Wednesday, October 24, 2007

This one goes out to Dad

I read this recently in The New Yorker. I was surprised by the use of my own personal dad's favorite hymn, as well as by the—not onomatopoeia, but something close (does anyone know the word for this?)—that ends it. An excellent poem.

Aubade in Autumn

by Peter Everwine October 15, 2007

This morning, from under the floorboards
of the room in which I write,
Lawrence the handyman is singing the blues
in a soft falsetto as he works, the words
unclear, though surely one of them is love,
lugging its shadow of sadness into song.
I don’t want to think about sadness;
there’s never a lack of it.
I want to sit quietly for a while
and listen to my father making
a joyful sound unto his mirror
as he shaves—slap of razor
against the strop, the familiar rasp of his voice
singing his favorite hymn, but faint now,
coming from so far back in time:
Oh, come to the church in the wildwood . . .
my father, who had no faith, but loved
how the long, ascending syllable of wild
echoed from the walls in celebration
as the morning opened around him . . .
as now it opens around me, the light shifting
in the leaf-fall of the pear tree and across
the bedraggled back-yard roses
that I have been careless of
but brighten the air, nevertheless.
Who am I, if not one who listens
for words to stir from the silences they keep?
Love is the ground note; we cannot do
without it or the sorrow of its changes.
Come to the wildwood, love,
Oh, to the wiiildwood
as the morning deepens,
and from a branch in the cedar tree a small bird
quickens his song into the blue reaches of heaven—
hey sweetie sweetie hey.

2 comments:

Anonymous said...

No, you're right.
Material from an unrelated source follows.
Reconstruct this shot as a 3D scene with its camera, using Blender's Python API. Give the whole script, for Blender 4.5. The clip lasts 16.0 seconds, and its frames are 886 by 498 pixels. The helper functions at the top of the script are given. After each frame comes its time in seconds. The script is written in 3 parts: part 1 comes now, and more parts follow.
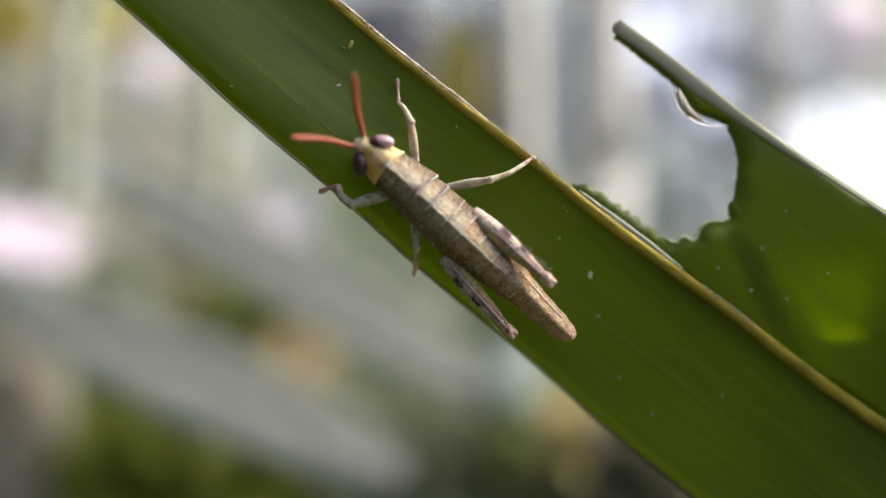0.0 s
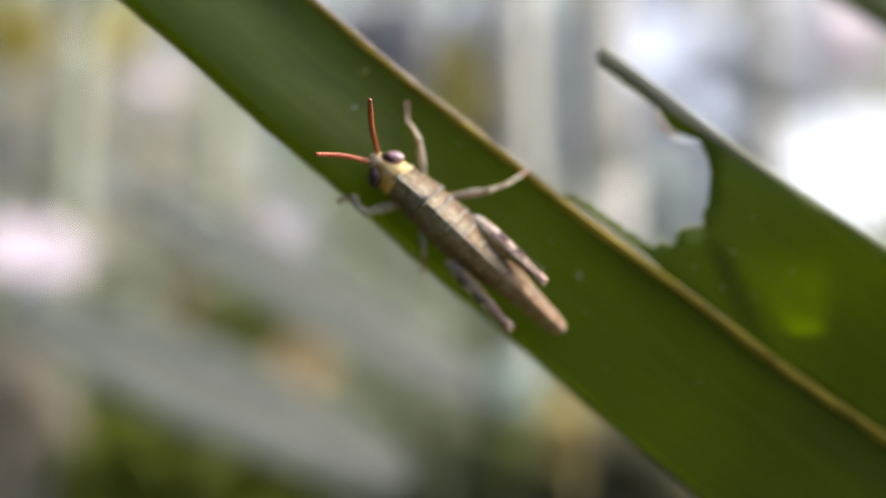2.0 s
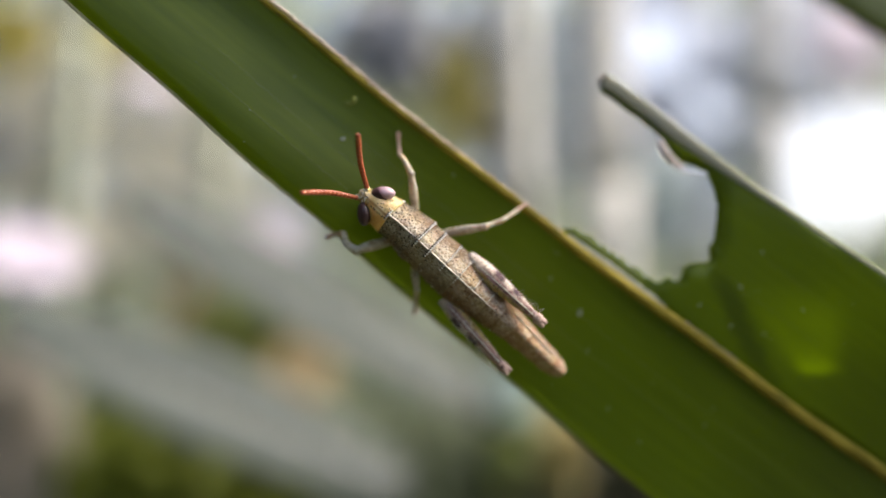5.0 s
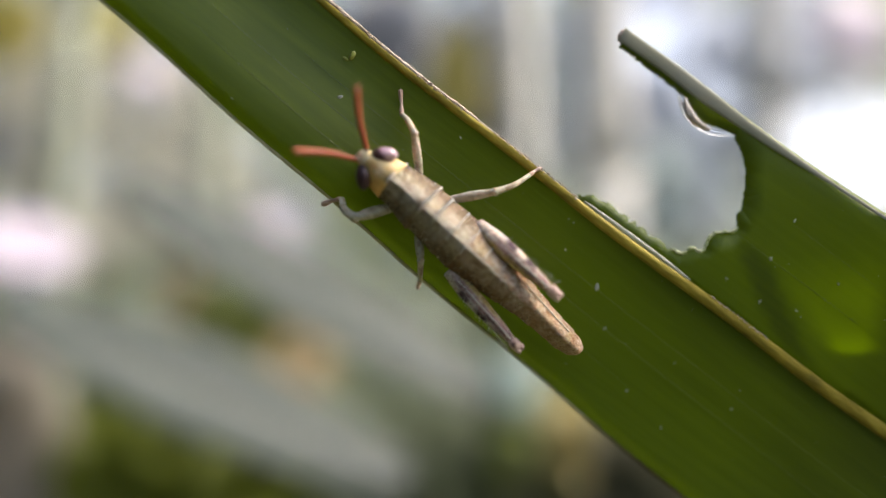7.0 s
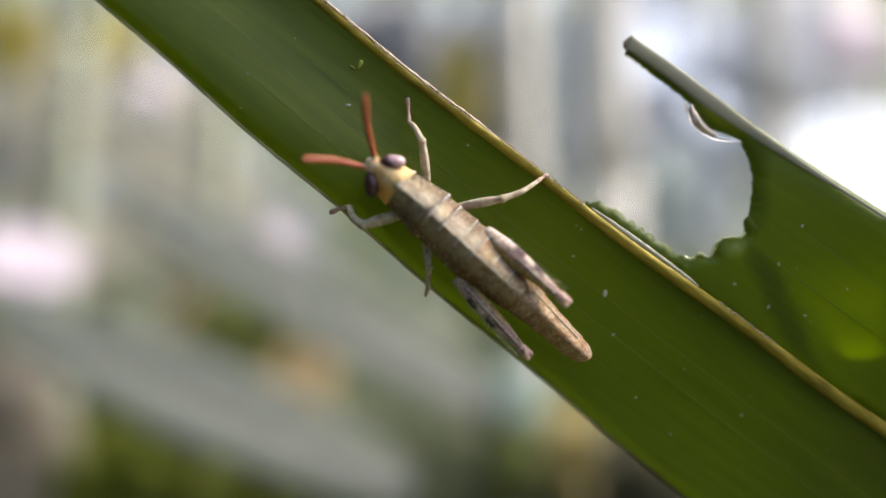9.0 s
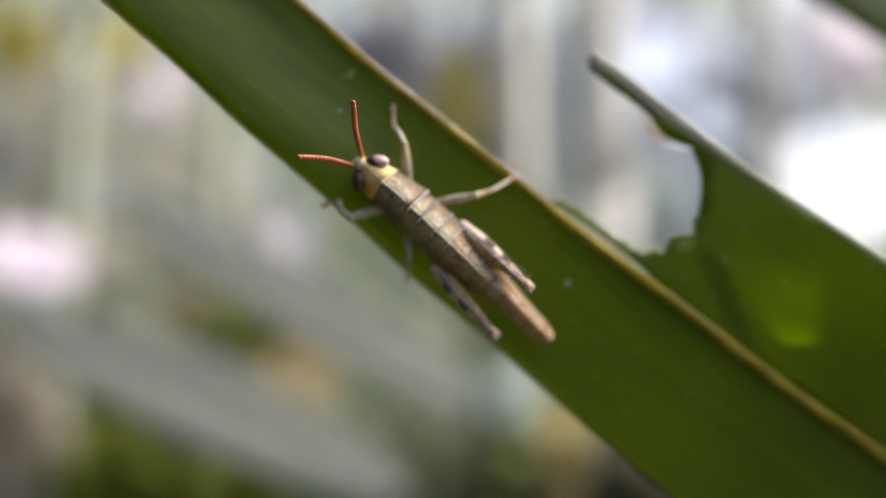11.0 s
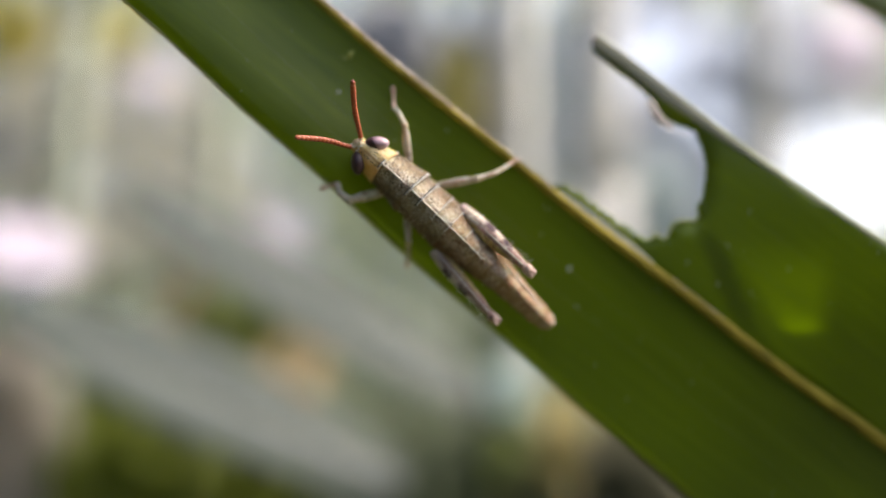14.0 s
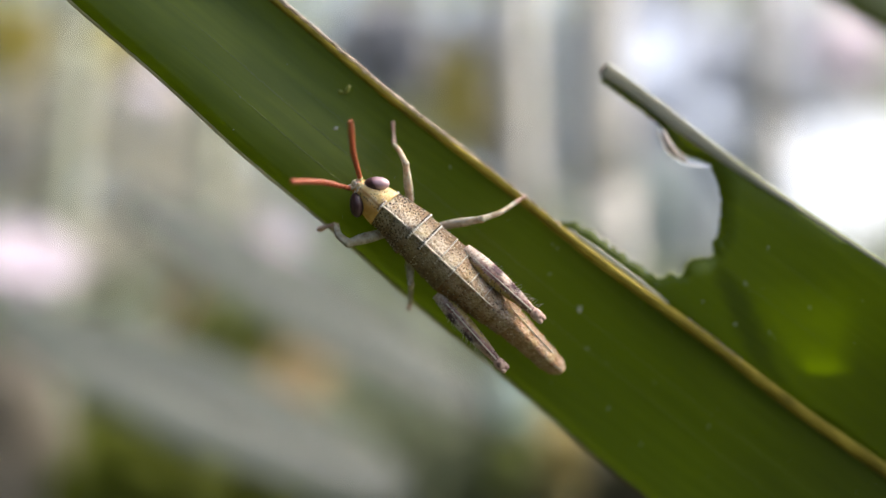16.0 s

It is onomatopoeia. buzz for bees, oink for pigs, sweetie hay for birds I guess.

scram. said...

That's an awesome poem, but I don't think that last line is onomatopoeic, since "hey sweetie" are real words which bear no distinct relation to a bird's call other than that they just happen to resemble a certain one. Every other onomatopoeia began with the source, and then came the onomatopoeia, not the other way around as is the case in this poem.